TO DO:
In the listing that follows, the range to quote begins at the line that has "what is given" and ends after the line that has "shutter > 0, shutter"; quote it verbatim and add nothing.

AVAILABLE DATA:
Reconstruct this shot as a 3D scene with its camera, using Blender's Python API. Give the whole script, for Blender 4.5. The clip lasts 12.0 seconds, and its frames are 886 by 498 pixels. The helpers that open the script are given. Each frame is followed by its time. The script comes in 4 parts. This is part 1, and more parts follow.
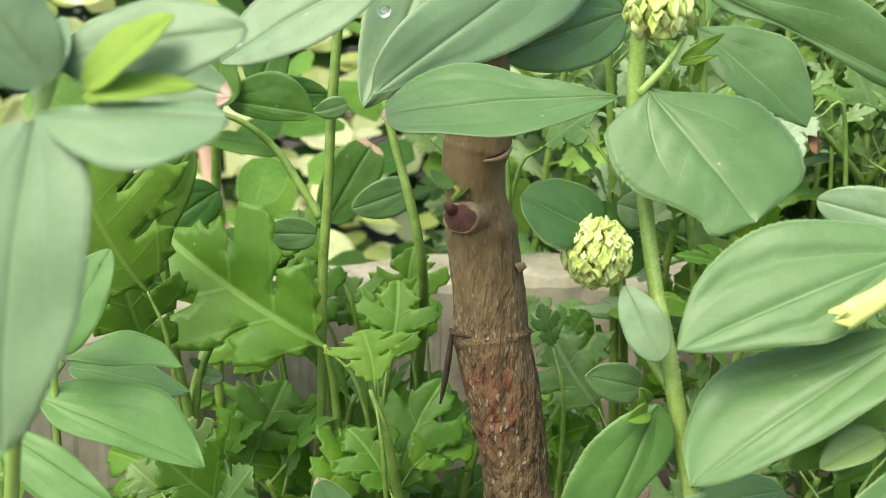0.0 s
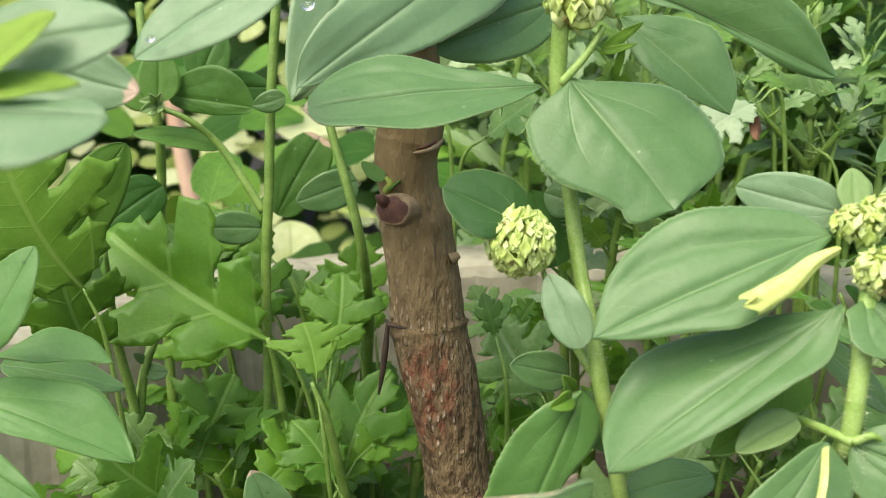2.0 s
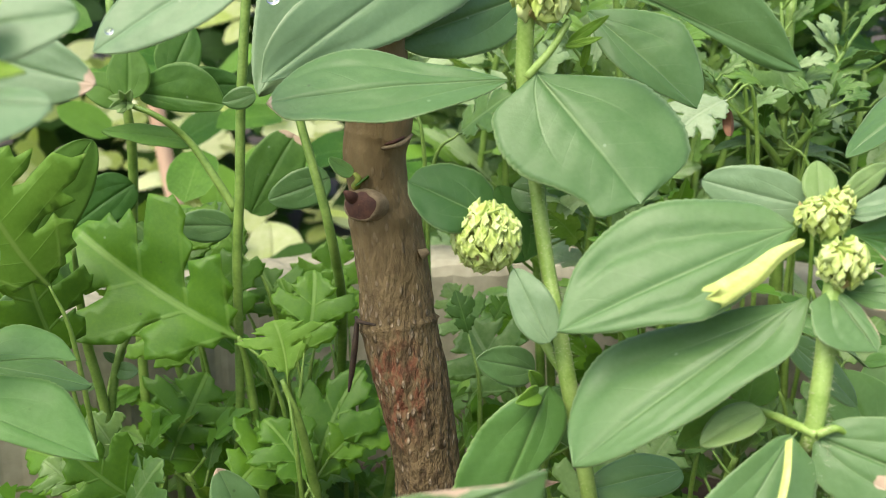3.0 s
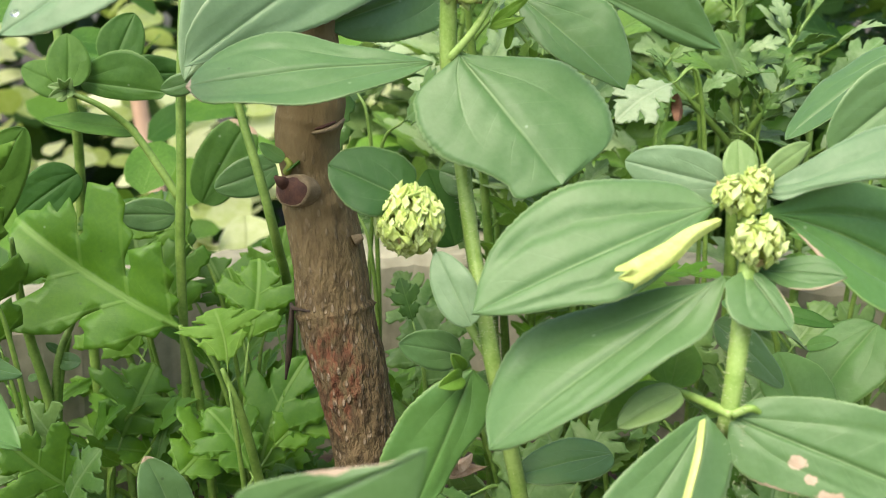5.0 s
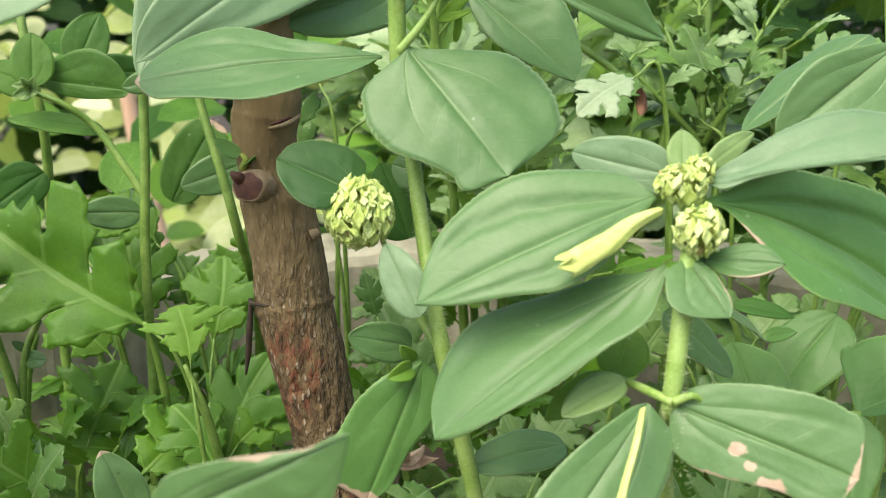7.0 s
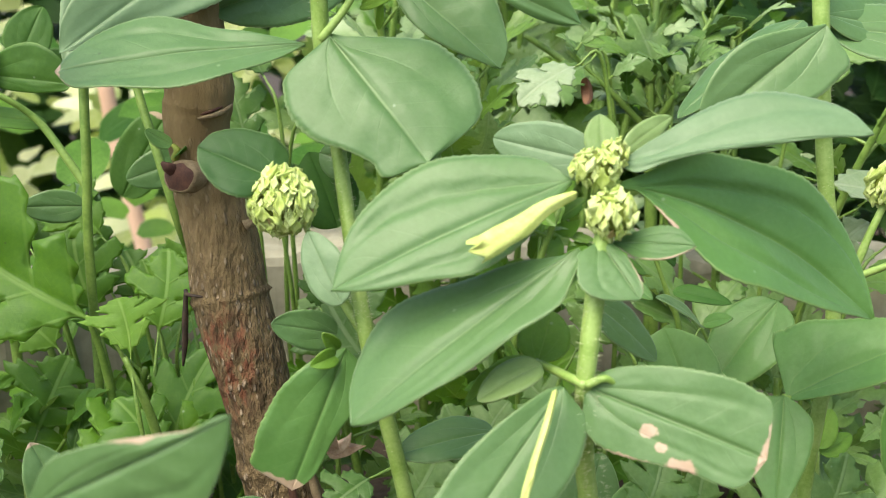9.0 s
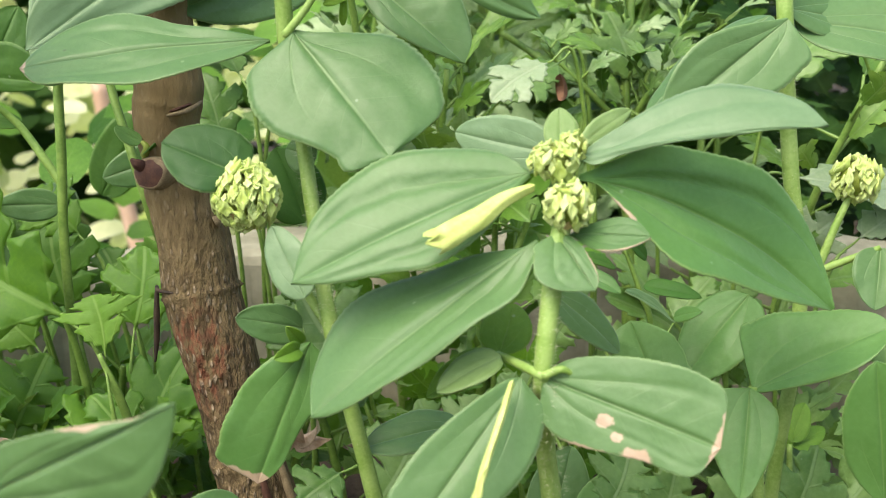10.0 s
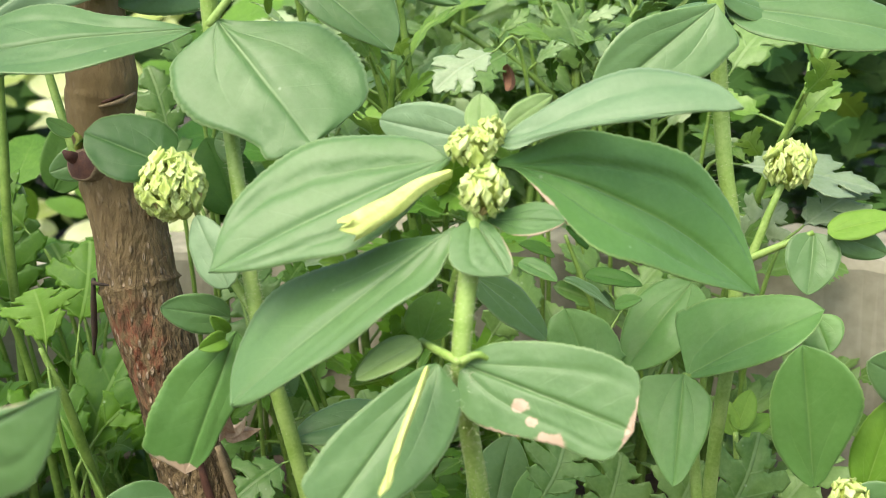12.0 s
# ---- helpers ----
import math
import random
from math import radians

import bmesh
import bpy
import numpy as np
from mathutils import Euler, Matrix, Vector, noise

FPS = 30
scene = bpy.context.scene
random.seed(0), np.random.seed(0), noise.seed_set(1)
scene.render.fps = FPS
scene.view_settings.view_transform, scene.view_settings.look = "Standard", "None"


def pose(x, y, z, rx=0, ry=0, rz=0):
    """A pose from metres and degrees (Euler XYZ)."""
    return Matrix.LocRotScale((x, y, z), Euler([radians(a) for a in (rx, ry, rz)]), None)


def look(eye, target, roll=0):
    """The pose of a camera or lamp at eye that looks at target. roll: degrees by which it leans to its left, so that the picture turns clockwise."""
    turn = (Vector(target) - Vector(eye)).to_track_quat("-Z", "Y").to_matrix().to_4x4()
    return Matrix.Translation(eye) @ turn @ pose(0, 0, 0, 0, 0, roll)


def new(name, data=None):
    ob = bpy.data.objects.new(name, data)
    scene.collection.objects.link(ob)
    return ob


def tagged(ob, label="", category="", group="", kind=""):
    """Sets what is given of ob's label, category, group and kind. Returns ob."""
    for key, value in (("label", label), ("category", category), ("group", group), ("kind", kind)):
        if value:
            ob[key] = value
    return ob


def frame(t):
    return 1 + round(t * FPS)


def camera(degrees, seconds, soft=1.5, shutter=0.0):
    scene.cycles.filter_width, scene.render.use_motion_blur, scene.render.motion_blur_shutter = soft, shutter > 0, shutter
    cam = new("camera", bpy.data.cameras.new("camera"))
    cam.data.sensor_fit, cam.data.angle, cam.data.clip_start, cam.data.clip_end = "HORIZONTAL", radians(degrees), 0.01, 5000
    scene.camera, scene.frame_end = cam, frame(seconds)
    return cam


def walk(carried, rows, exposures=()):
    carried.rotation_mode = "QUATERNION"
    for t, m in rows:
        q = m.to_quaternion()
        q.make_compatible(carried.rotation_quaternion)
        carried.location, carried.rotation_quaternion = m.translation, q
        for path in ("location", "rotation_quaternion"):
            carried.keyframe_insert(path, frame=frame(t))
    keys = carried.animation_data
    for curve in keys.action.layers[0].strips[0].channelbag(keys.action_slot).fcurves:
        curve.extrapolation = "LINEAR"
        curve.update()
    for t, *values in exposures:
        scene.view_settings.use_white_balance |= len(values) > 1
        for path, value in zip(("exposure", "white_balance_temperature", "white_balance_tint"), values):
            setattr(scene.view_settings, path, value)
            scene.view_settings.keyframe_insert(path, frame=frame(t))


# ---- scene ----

ANSWER IN FULL:
    """Sets what is given of ob's label, category, group and kind. Returns ob."""
    for key, value in (("label", label), ("category", category), ("group", group), ("kind", kind)):
        if value:
            ob[key] = value
    return ob


def frame(t):
    return 1 + round(t * FPS)


def camera(degrees, seconds, soft=1.5, shutter=0.0):
    scene.cycles.filter_width, scene.render.use_motion_blur, scene.render.motion_blur_shutter = soft, shutter > 0, shutter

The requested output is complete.